Jeden wydawca proponował nam zysk w wysokości 10 %, tłumacząc, że aż tyle płacą tylko autorom, którzy finansują wydanie z własnej kieszeni. U innego wydawcy było to 20 %, co przy kilku tysięcznych kosztach po stronie autora wypada dosyć blado.
Schyłek stycznia 2021 roku i początek lutego spędziłem na zastanawianiu się, co robić dalej. Nikt nie chciał wydać mojej książki za darmo, wmawiając mi, że to normalna oferta dla debiutanta. Otóż nie jest normalna, więc przyszłych autorów ostrzegam przed taką praktyką wyłudzania od pisarzy pieniędzy.
Chociaż najpierw miałem ochotę przestać pisać, to ostatecznie razem z Różą i Antoniną podjęliśmy decyzję, że sami wydamy tę powieść.
Tak po tygodniach zadumy zrodziła się we mnie idea self-publishingu. Najpierw poczytałem na ten temat, aby nie skakać od razu na głęboką wodę. Wykorzystałem rady od wszystkich wydawców i jeszcze raz poprawiłem tekst. Pozbyłem się kilku powtórzeń (bo wcale nie było ich tak dużo), skróciłem niektóre fragmenty, jeszcze bardziej dynamizując tekst aż w końcu zleciłem korektę i redakcję, które ruszą w kwietniu, a okładkę zaprojektowałem samodzielnie dzięki programowi Canva.
Pewną formę pomocy otrzymałem ze strony Marty Grzybowskiej - pisarki, która również sama wydała swoją powieść pt. Ponad. Udzieliła mi potrzebnych informacji, dzięki którym wszystko zmierza w odpowiednią stronę.

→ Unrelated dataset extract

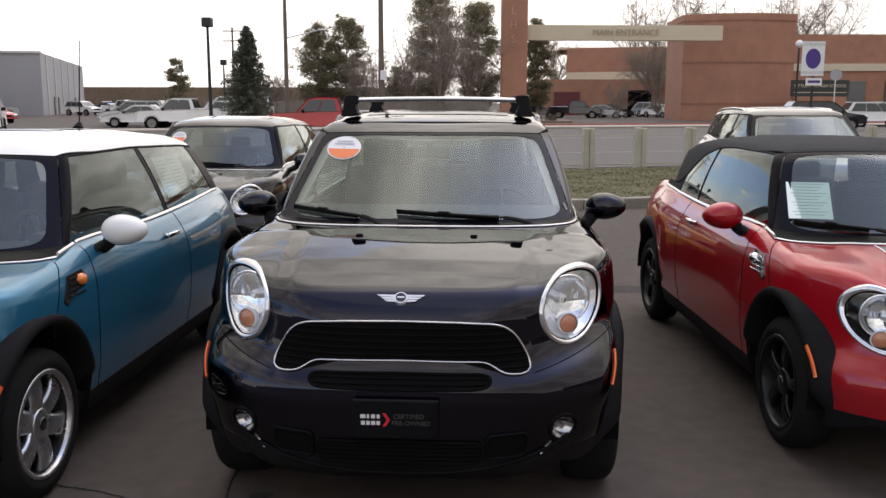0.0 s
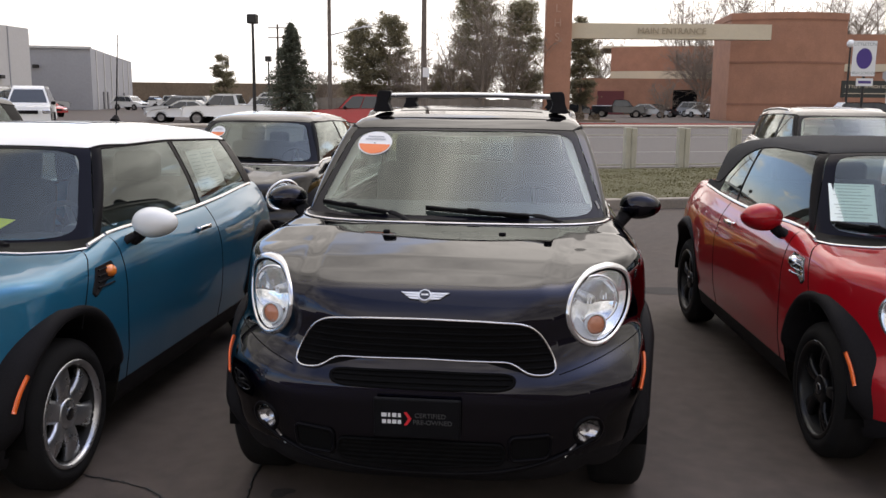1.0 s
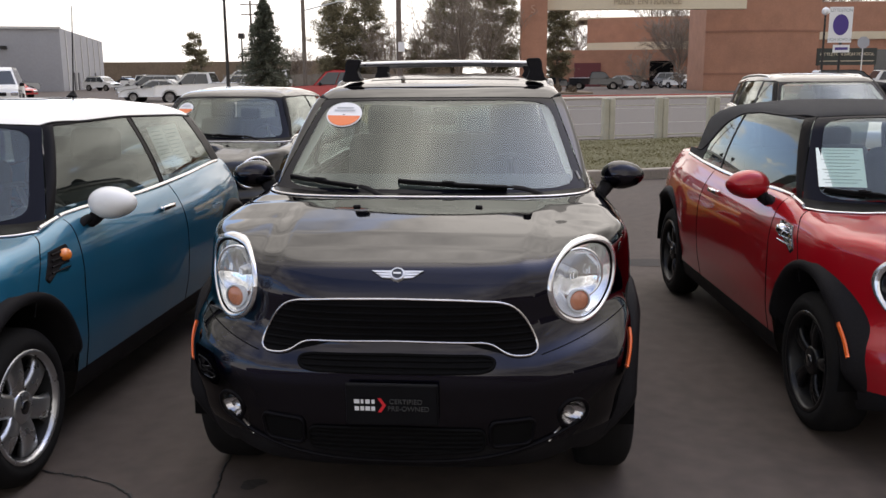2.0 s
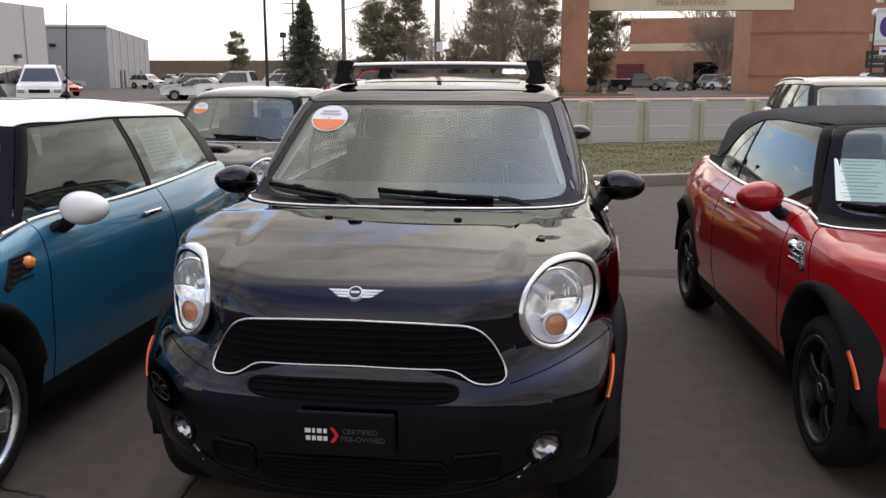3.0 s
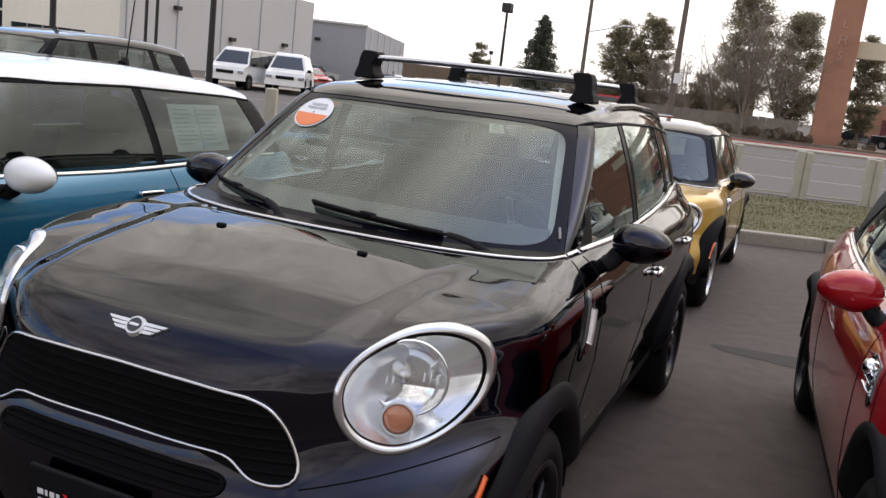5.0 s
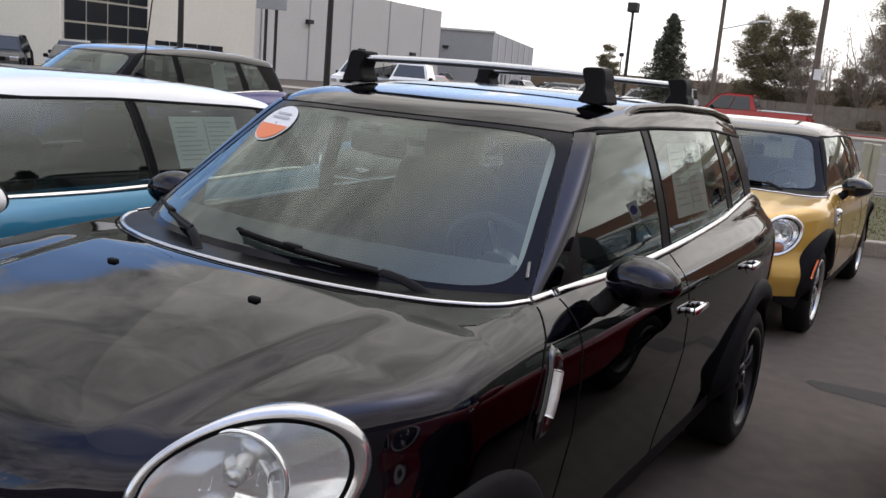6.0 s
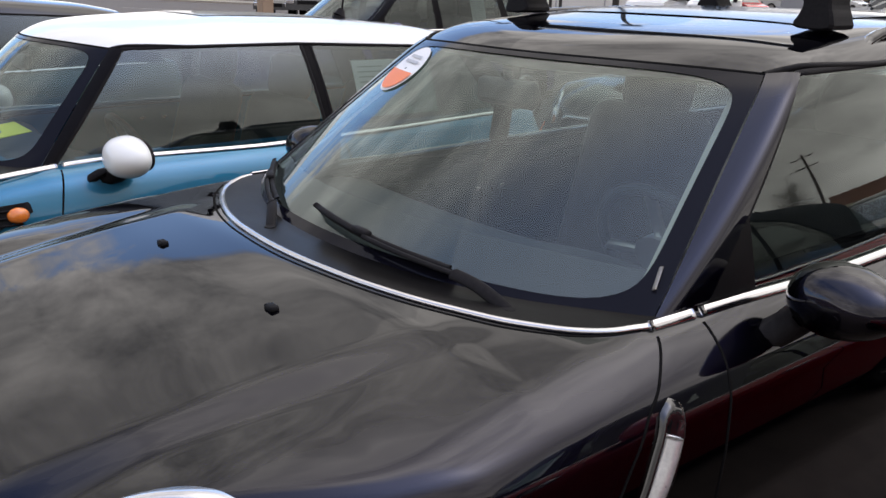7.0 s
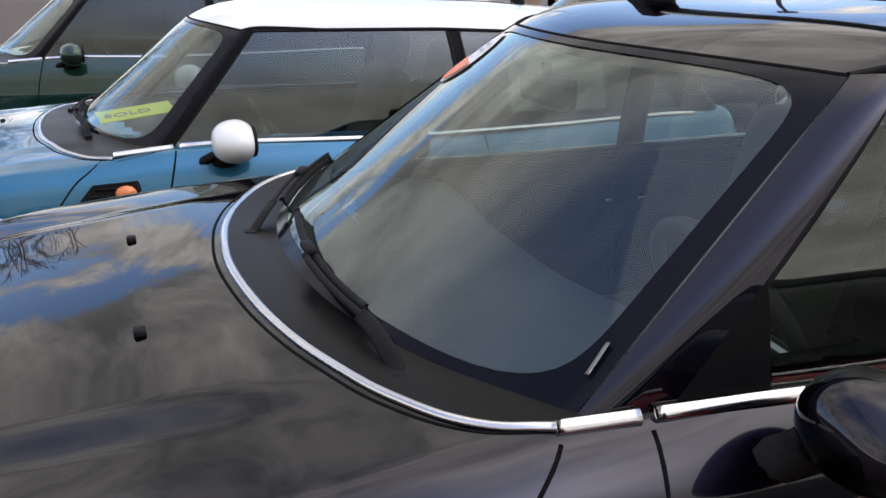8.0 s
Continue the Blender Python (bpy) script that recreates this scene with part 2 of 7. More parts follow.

Patronat medialny nad powieścią objęła Jagoda Szuster, która od jakiegoś czasu mocno mnie wspiera, więc logo jej bloga pojawi się na tylnej części szaty graficznej.
Mój zespół od tygodni pracuje nad planem promocyjnym książki oraz pozyskaniem księgarni i bibliotek, które nas w tym wesprą. Działamy pełną parą, nie bacząc na to, że w tradycyjnych wydawnictwach nam nie wyszło, bo sami staliśmy się wydawcą naszej wspólnej historii.
22 kwietnia wydamy krótką historię pt. Pragnę moich łez z powrotem, która będzie dostępna w Google Books w wersji e-book. Będzie ona ściśle powiązana z powieścią Diamentowy Cierń, bo obie wejdą w skład The Orbis Universe.
Ja i mój zespół daliśmy z siebie wszystko, a pierwszy tom trylogii Diamentowy Cierń zostanie wydany w wersji papierowej we wrześniu 2021 roku i czy przyniesie sukces czy też porażkę - jedno jest pewne, że przygoda z jej napisaniem i samodzielnym wydaniem warta jest zapamiętania i każdego zachodu.